_Scene script records_
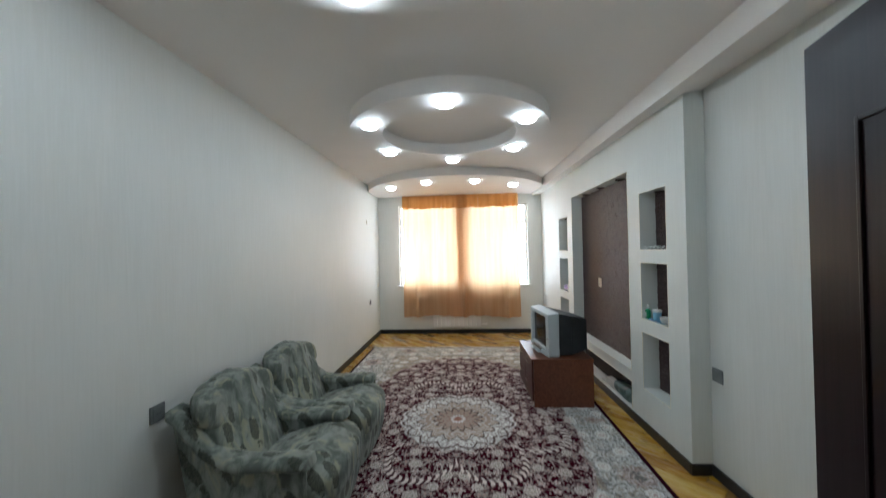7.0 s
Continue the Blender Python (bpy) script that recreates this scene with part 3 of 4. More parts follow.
setting("wall_kitchen", boxes((0.09, -2.2, 0, 0.15, 0.115, HC), (0.0, -2.32, 0, 3.4, -2.2, HC)), HALL_PALE, "pale kitchen walls behind the glazed door")
setting("ceiling_hall", boxes((-3.5, -2.32, HC, 3.5, YD, HC + 0.1), (XB - 0.15, YD, HC, -0.122, 3.3, HC + 0.1)), CEIL, "plain white hall ceiling")

CY, R_IN, R_OUT, R_SPOT = 5.17, 0.58, 0.85, 0.735
CX = 1.475


def living_ceiling():
    """Main slab with an arched lower field at either end and a lower ring in the middle."""
    bm = boxes((0, YD + 0.12, HIGH, 3.4, 8.5, HC - 0.01))
    for mid, s in ((6.75, 1), (3.55, -1)):
        cy, rad = mid + s * 1.487, 1.487
        arc = []
        for i in range(49):
            a = math.radians(180 - 180 * i / 48)
            x, y = 1.435 + rad * math.cos(a), cy - s * rad * math.sin(a)
            arc.append((x, y))
        end = 8.499 if s > 0 else YD + 0.121
        side = 7.86 if s > 0 else 2.47
        pts = [(0.001, end), (0.001, side)] + [(x, y) for x, y in arc if 0.02 < x < 2.93 and (y - side) * s < 0] + [(2.93, side), (2.93, end)]
        prism(bm, pts, LOW, HIGH)
    n = 96
    for r0, r1 in ((R_IN, R_OUT),):
        v = [[bm.verts.new((CX + r * math.cos(2 * math.pi * i / n), CY + r * math.sin(2 * math.pi * i / n), z)) for i in range(n)] for r, z in ((r0, HIGH), (r0, LOW), (r1, LOW), (r1, HIGH))]
        for a, b in zip(v, v[1:]):
            for i in range(n):
                bm.faces.new((a[i], a[(i + 1) % n], b[(i + 1) % n], b[i]))
    return bm


setting("ceiling", living_ceiling(), CEIL, "white plasterboard ceiling with a ring and two arched fields")


def beam():
    """Boxed beam whose underside rises a little towards the wall."""
    bm = bmesh.new()
    ends = [[bm.verts.new((x, y, z)) for y, z in ((-0.13, 2.505), (0.14, 2.457), (0.14, HIGH - 0.002), (-0.13, HIGH - 0.002))] for x in (-1.06, 3.98)]
    bm.faces.new(ends[0])
    bm.faces.new(ends[1])
    for i in range(4):
        bm.faces.new((ends[0][i], ends[0][(i + 1) % 4], ends[1][(i + 1) % 4], ends[1][i]))
    return bm


setting("ceiling_beam", beam(), CEIL, "white boxed beam above the niche panel", EAST)


def niche_panel():
    """The front of the panel: posts and shelves between the niches."""
    t = -0.16
    rows = []
    xs = (-0.032, 0.191, 0.552, 0.755, 2.25, 2.455, 2.835, 2.955)
    rows += [(xs[0], t, 0, xs[1], 0, 2.497), (xs[2], t, 0, xs[3], 0, 2.497), (xs[4], t, 0, xs[5], 0, 2.497), (xs[6], t, 0, xs[7], 0, 2.497)]
    for a, b in ((xs[1], xs[2]), (xs[5], xs[6])):
        rows += [(a, t, 0, b, 0, 0.335), (a, t, 0.793, b, 0, 0.905), (a, t, 1.356, b, 0, 1.464), (a, t, 1.918, b, 0, 2.497)]
    rows += [(xs[3], t, 0, xs[4], 0, 0.072), (xs[3], t, 0.318, xs[4], 0, 0.418), (xs[3], t, 2.146, xs[4], 0, 2.497)]
    return boxes(*rows)


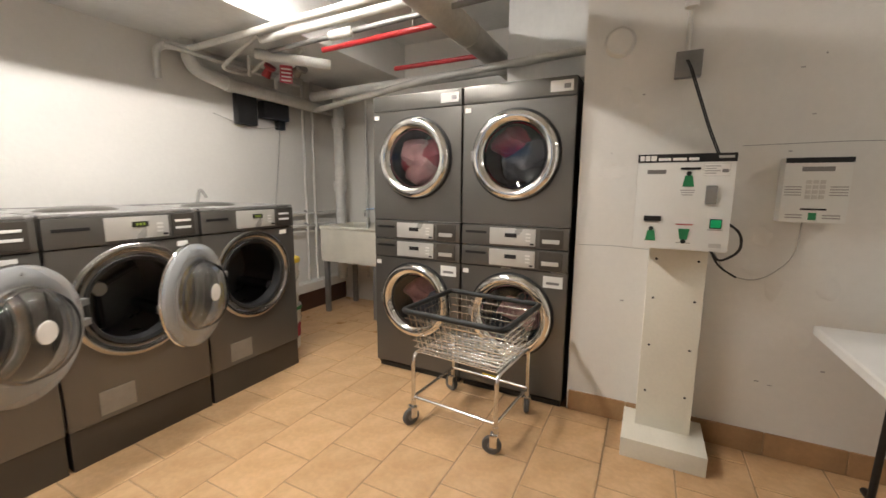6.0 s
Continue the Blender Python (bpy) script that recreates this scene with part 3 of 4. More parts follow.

_The exercise_
Output, exactly, all the records above; include no pictures.

_Result for this task_
7.0 s
Continue the Blender Python (bpy) script that recreates this scene with part 3 of 4. More parts follow.
setting("wall_kitchen", boxes((0.09, -2.2, 0, 0.15, 0.115, HC), (0.0, -2.32, 0, 3.4, -2.2, HC)), HALL_PALE, "pale kitchen walls behind the glazed door")
setting("ceiling_hall", boxes((-3.5, -2.32, HC, 3.5, YD, HC + 0.1), (XB - 0.15, YD, HC, -0.122, 3.3, HC + 0.1)), CEIL, "plain white hall ceiling")

CY, R_IN, R_OUT, R_SPOT = 5.17, 0.58, 0.85, 0.735
CX = 1.475


def living_ceiling():
    """Main slab with an arched lower field at either end and a lower ring in the middle."""
    bm = boxes((0, YD + 0.12, HIGH, 3.4, 8.5, HC - 0.01))
    for mid, s in ((6.75, 1), (3.55, -1)):
        cy, rad = mid + s * 1.487, 1.487
        arc = []
        for i in range(49):
            a = math.radians(180 - 180 * i / 48)
            x, y = 1.435 + rad * math.cos(a), cy - s * rad * math.sin(a)
            arc.append((x, y))
        end = 8.499 if s > 0 else YD + 0.121
        side = 7.86 if s > 0 else 2.47
        pts = [(0.001, end), (0.001, side)] + [(x, y) for x, y in arc if 0.02 < x < 2.93 and (y - side) * s < 0] + [(2.93, side), (2.93, end)]
        prism(bm, pts, LOW, HIGH)
    n = 96
    for r0, r1 in ((R_IN, R_OUT),):
        v = [[bm.verts.new((CX + r * math.cos(2 * math.pi * i / n), CY + r * math.sin(2 * math.pi * i / n), z)) for i in range(n)] for r, z in ((r0, HIGH), (r0, LOW), (r1, LOW), (r1, HIGH))]
        for a, b in zip(v, v[1:]):
            for i in range(n):
                bm.faces.new((a[i], a[(i + 1) % n], b[(i + 1) % n], b[i]))
    return bm


setting("ceiling", living_ceiling(), CEIL, "white plasterboard ceiling with a ring and two arched fields")


def beam():
    """Boxed beam whose underside rises a little towards the wall."""
    bm = bmesh.new()
    ends = [[bm.verts.new((x, y, z)) for y, z in ((-0.13, 2.505), (0.14, 2.457), (0.14, HIGH - 0.002), (-0.13, HIGH - 0.002))] for x in (-1.06, 3.98)]
    bm.faces.new(ends[0])
    bm.faces.new(ends[1])
    for i in range(4):
        bm.faces.new((ends[0][i], ends[0][(i + 1) % 4], ends[1][(i + 1) % 4], ends[1][i]))
    return bm


setting("ceiling_beam", beam(), CEIL, "white boxed beam above the niche panel", EAST)


def niche_panel():
    """The front of the panel: posts and shelves between the niches."""
    t = -0.16
    rows = []
    xs = (-0.032, 0.191, 0.552, 0.755, 2.25, 2.455, 2.835, 2.955)
    rows += [(xs[0], t, 0, xs[1], 0, 2.497), (xs[2], t, 0, xs[3], 0, 2.497), (xs[4], t, 0, xs[5], 0, 2.497), (xs[6], t, 0, xs[7], 0, 2.497)]
    for a, b in ((xs[1], xs[2]), (xs[5], xs[6])):
        rows += [(a, t, 0, b, 0, 0.335), (a, t, 0.793, b, 0, 0.905), (a, t, 1.356, b, 0, 1.464), (a, t, 1.918, b, 0, 2.497)]
    rows += [(xs[3], t, 0, xs[4], 0, 0.072), (xs[3], t, 0.318, xs[4], 0, 0.418), (xs[3], t, 2.146, xs[4], 0, 2.497)]
    return boxes(*rows)


6.0 s
Continue the Blender Python (bpy) script that recreates this scene with part 3 of 4. More parts follow.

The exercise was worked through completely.